Exercise details: State the number of lines that hold the string "Continue", with nothing added.

Data:
[Start]

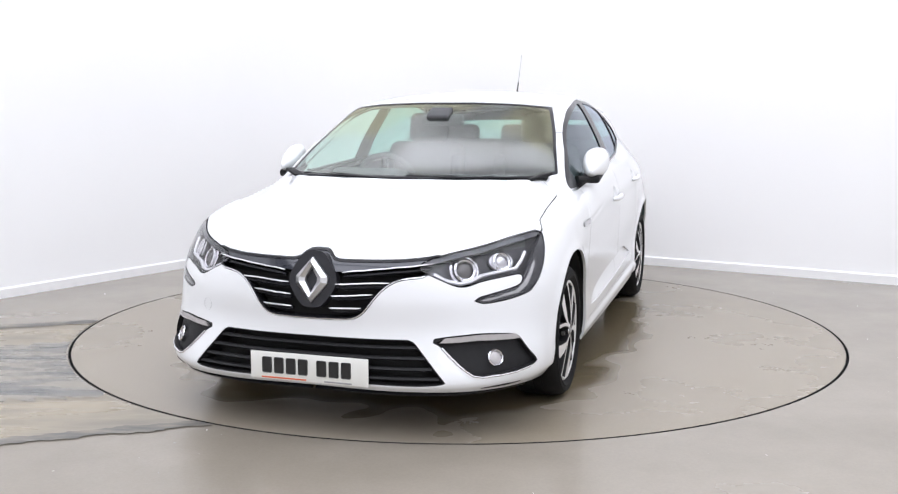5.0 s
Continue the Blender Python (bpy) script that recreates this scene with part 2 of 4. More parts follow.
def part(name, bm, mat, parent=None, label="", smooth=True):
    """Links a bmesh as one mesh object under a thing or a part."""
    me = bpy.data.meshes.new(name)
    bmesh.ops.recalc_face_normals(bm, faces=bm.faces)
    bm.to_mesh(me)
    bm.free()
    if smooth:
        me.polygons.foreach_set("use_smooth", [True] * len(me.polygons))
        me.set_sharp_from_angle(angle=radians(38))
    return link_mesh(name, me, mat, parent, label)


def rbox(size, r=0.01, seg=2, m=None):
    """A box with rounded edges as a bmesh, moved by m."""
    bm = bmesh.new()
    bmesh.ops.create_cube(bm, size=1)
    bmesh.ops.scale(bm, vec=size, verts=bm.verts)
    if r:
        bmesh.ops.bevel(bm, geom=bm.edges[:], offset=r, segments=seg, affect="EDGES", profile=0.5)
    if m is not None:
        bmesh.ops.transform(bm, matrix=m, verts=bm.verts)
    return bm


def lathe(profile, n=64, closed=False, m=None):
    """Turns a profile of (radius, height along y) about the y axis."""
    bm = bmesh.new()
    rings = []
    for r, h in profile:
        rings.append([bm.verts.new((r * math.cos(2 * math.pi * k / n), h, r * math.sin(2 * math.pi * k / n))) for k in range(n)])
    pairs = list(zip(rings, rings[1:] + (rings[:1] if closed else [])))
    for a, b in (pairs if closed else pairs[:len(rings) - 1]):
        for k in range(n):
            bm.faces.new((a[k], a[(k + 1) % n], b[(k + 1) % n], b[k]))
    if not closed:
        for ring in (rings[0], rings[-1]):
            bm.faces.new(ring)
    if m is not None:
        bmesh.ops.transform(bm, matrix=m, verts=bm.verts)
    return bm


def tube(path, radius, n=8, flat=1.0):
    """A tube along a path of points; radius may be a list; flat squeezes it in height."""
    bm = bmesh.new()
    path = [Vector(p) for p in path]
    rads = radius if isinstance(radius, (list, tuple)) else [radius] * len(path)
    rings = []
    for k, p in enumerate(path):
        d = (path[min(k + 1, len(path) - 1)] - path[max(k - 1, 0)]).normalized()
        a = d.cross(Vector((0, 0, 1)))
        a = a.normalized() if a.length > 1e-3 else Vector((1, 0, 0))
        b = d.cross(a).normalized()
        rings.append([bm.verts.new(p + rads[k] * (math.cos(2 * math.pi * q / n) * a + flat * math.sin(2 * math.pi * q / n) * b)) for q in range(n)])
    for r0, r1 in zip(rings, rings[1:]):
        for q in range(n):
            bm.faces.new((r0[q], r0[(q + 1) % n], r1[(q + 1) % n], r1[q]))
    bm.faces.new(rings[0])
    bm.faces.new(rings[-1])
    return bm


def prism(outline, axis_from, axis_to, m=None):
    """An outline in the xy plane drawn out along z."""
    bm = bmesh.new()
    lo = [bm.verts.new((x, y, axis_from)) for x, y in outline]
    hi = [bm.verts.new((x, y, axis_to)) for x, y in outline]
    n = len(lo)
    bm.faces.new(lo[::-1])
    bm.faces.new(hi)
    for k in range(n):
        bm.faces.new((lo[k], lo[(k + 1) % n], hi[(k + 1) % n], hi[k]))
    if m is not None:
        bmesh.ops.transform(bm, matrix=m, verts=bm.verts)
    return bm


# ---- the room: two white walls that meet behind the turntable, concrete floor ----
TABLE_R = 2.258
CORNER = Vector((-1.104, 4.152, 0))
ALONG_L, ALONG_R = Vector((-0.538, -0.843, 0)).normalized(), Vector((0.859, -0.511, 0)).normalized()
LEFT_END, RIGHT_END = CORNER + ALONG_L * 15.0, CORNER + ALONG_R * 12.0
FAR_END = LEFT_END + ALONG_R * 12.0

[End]
[Start]

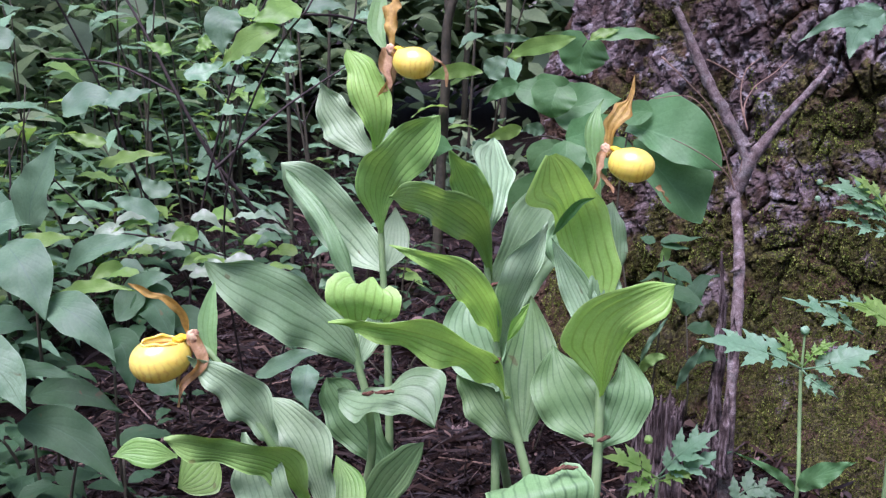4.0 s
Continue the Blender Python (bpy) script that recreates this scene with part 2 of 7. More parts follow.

[End]

Task response: 2